OBJECTIVE -
Write out the material again word for word, dropping any images it holds.
** START COLLECTED DATA **
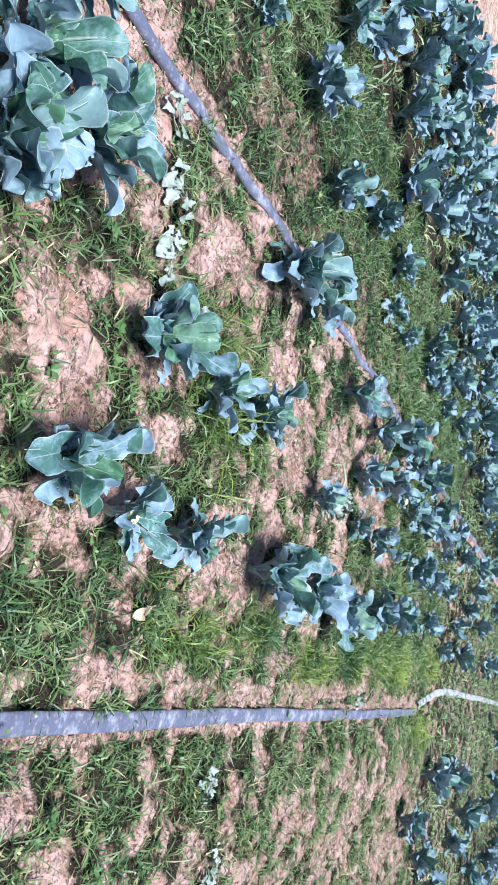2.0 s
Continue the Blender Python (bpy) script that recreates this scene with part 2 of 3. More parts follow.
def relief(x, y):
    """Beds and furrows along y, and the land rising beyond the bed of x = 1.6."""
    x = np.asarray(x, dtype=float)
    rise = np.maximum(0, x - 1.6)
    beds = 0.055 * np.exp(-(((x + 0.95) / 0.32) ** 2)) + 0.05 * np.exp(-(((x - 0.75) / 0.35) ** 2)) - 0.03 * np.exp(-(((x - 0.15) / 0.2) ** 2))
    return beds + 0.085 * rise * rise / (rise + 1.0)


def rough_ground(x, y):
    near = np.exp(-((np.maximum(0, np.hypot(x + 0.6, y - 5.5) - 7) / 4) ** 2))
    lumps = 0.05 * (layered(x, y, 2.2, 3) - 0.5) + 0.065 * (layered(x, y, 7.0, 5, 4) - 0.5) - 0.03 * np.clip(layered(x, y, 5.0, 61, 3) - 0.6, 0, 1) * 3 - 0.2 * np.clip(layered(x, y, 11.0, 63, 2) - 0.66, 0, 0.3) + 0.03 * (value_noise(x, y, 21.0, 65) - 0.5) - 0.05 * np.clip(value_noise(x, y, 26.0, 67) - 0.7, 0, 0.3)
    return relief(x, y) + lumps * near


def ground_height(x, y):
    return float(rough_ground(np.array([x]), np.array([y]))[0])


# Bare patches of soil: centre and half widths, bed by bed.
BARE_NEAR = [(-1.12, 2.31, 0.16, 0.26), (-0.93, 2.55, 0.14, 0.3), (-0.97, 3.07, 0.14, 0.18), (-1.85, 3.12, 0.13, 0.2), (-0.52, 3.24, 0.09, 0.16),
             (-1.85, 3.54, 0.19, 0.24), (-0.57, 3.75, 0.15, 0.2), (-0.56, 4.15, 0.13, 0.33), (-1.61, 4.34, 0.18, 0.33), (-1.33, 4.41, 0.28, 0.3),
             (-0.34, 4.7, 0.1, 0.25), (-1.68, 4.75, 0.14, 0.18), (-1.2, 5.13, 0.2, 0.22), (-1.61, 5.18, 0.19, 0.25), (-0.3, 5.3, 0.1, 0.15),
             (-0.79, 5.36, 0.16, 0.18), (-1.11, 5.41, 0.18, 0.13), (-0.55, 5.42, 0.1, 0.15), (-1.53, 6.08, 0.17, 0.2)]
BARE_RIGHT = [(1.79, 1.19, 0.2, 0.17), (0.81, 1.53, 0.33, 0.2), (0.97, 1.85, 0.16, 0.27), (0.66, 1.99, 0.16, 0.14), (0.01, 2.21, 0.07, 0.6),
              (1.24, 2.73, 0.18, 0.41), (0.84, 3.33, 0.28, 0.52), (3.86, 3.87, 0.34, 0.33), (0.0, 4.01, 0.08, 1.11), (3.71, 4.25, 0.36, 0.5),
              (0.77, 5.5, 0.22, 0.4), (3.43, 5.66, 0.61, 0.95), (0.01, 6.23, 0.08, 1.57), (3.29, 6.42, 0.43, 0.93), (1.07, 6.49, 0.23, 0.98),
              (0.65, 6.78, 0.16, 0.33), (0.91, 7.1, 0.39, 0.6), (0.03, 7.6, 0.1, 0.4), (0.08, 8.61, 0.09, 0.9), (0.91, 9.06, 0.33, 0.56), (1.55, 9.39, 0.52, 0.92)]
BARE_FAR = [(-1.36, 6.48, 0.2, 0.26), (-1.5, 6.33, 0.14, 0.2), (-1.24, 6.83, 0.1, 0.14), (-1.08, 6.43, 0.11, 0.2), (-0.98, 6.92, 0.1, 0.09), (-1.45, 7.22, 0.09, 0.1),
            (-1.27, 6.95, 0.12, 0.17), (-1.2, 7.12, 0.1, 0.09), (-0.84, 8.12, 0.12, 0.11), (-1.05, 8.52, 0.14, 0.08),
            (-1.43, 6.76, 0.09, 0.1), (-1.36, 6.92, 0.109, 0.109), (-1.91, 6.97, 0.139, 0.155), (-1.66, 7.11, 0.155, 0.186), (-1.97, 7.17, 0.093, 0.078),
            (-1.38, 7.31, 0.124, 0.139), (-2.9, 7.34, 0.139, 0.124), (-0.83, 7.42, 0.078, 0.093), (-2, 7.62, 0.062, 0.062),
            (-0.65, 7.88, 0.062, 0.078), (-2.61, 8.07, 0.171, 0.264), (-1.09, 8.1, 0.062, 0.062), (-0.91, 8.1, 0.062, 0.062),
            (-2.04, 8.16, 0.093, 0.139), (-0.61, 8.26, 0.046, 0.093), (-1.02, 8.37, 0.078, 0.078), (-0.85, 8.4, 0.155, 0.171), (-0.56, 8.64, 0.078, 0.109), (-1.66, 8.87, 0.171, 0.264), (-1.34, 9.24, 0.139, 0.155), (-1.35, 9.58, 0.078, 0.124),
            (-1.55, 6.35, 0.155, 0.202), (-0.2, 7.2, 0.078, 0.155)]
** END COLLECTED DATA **
WRITTEN RESPONSE -
2.0 s
Continue the Blender Python (bpy) script that recreates this scene with part 2 of 3. More parts follow.
def relief(x, y):
    """Beds and furrows along y, and the land rising beyond the bed of x = 1.6."""
    x = np.asarray(x, dtype=float)
    rise = np.maximum(0, x - 1.6)
    beds = 0.055 * np.exp(-(((x + 0.95) / 0.32) ** 2)) + 0.05 * np.exp(-(((x - 0.75) / 0.35) ** 2)) - 0.03 * np.exp(-(((x - 0.15) / 0.2) ** 2))
    return beds + 0.085 * rise * rise / (rise + 1.0)


def rough_ground(x, y):
    near = np.exp(-((np.maximum(0, np.hypot(x + 0.6, y - 5.5) - 7) / 4) ** 2))
    lumps = 0.05 * (layered(x, y, 2.2, 3) - 0.5) + 0.065 * (layered(x, y, 7.0, 5, 4) - 0.5) - 0.03 * np.clip(layered(x, y, 5.0, 61, 3) - 0.6, 0, 1) * 3 - 0.2 * np.clip(layered(x, y, 11.0, 63, 2) - 0.66, 0, 0.3) + 0.03 * (value_noise(x, y, 21.0, 65) - 0.5) - 0.05 * np.clip(value_noise(x, y, 26.0, 67) - 0.7, 0, 0.3)
    return relief(x, y) + lumps * near


def ground_height(x, y):
    return float(rough_ground(np.array([x]), np.array([y]))[0])


# Bare patches of soil: centre and half widths, bed by bed.
BARE_NEAR = [(-1.12, 2.31, 0.16, 0.26), (-0.93, 2.55, 0.14, 0.3), (-0.97, 3.07, 0.14, 0.18), (-1.85, 3.12, 0.13, 0.2), (-0.52, 3.24, 0.09, 0.16),
             (-1.85, 3.54, 0.19, 0.24), (-0.57, 3.75, 0.15, 0.2), (-0.56, 4.15, 0.13, 0.33), (-1.61, 4.34, 0.18, 0.33), (-1.33, 4.41, 0.28, 0.3),
             (-0.34, 4.7, 0.1, 0.25), (-1.68, 4.75, 0.14, 0.18), (-1.2, 5.13, 0.2, 0.22), (-1.61, 5.18, 0.19, 0.25), (-0.3, 5.3, 0.1, 0.15),
             (-0.79, 5.36, 0.16, 0.18), (-1.11, 5.41, 0.18, 0.13), (-0.55, 5.42, 0.1, 0.15), (-1.53, 6.08, 0.17, 0.2)]
BARE_RIGHT = [(1.79, 1.19, 0.2, 0.17), (0.81, 1.53, 0.33, 0.2), (0.97, 1.85, 0.16, 0.27), (0.66, 1.99, 0.16, 0.14), (0.01, 2.21, 0.07, 0.6),
              (1.24, 2.73, 0.18, 0.41), (0.84, 3.33, 0.28, 0.52), (3.86, 3.87, 0.34, 0.33), (0.0, 4.01, 0.08, 1.11), (3.71, 4.25, 0.36, 0.5),
              (0.77, 5.5, 0.22, 0.4), (3.43, 5.66, 0.61, 0.95), (0.01, 6.23, 0.08, 1.57), (3.29, 6.42, 0.43, 0.93), (1.07, 6.49, 0.23, 0.98),
              (0.65, 6.78, 0.16, 0.33), (0.91, 7.1, 0.39, 0.6), (0.03, 7.6, 0.1, 0.4), (0.08, 8.61, 0.09, 0.9), (0.91, 9.06, 0.33, 0.56), (1.55, 9.39, 0.52, 0.92)]
BARE_FAR = [(-1.36, 6.48, 0.2, 0.26), (-1.5, 6.33, 0.14, 0.2), (-1.24, 6.83, 0.1, 0.14), (-1.08, 6.43, 0.11, 0.2), (-0.98, 6.92, 0.1, 0.09), (-1.45, 7.22, 0.09, 0.1),
            (-1.27, 6.95, 0.12, 0.17), (-1.2, 7.12, 0.1, 0.09), (-0.84, 8.12, 0.12, 0.11), (-1.05, 8.52, 0.14, 0.08),
            (-1.43, 6.76, 0.09, 0.1), (-1.36, 6.92, 0.109, 0.109), (-1.91, 6.97, 0.139, 0.155), (-1.66, 7.11, 0.155, 0.186), (-1.97, 7.17, 0.093, 0.078),
            (-1.38, 7.31, 0.124, 0.139), (-2.9, 7.34, 0.139, 0.124), (-0.83, 7.42, 0.078, 0.093), (-2, 7.62, 0.062, 0.062),
            (-0.65, 7.88, 0.062, 0.078), (-2.61, 8.07, 0.171, 0.264), (-1.09, 8.1, 0.062, 0.062), (-0.91, 8.1, 0.062, 0.062),
            (-2.04, 8.16, 0.093, 0.139), (-0.61, 8.26, 0.046, 0.093), (-1.02, 8.37, 0.078, 0.078), (-0.85, 8.4, 0.155, 0.171), (-0.56, 8.64, 0.078, 0.109), (-1.66, 8.87, 0.171, 0.264), (-1.34, 9.24, 0.139, 0.155), (-1.35, 9.58, 0.078, 0.124),
            (-1.55, 6.35, 0.155, 0.202), (-0.2, 7.2, 0.078, 0.155)]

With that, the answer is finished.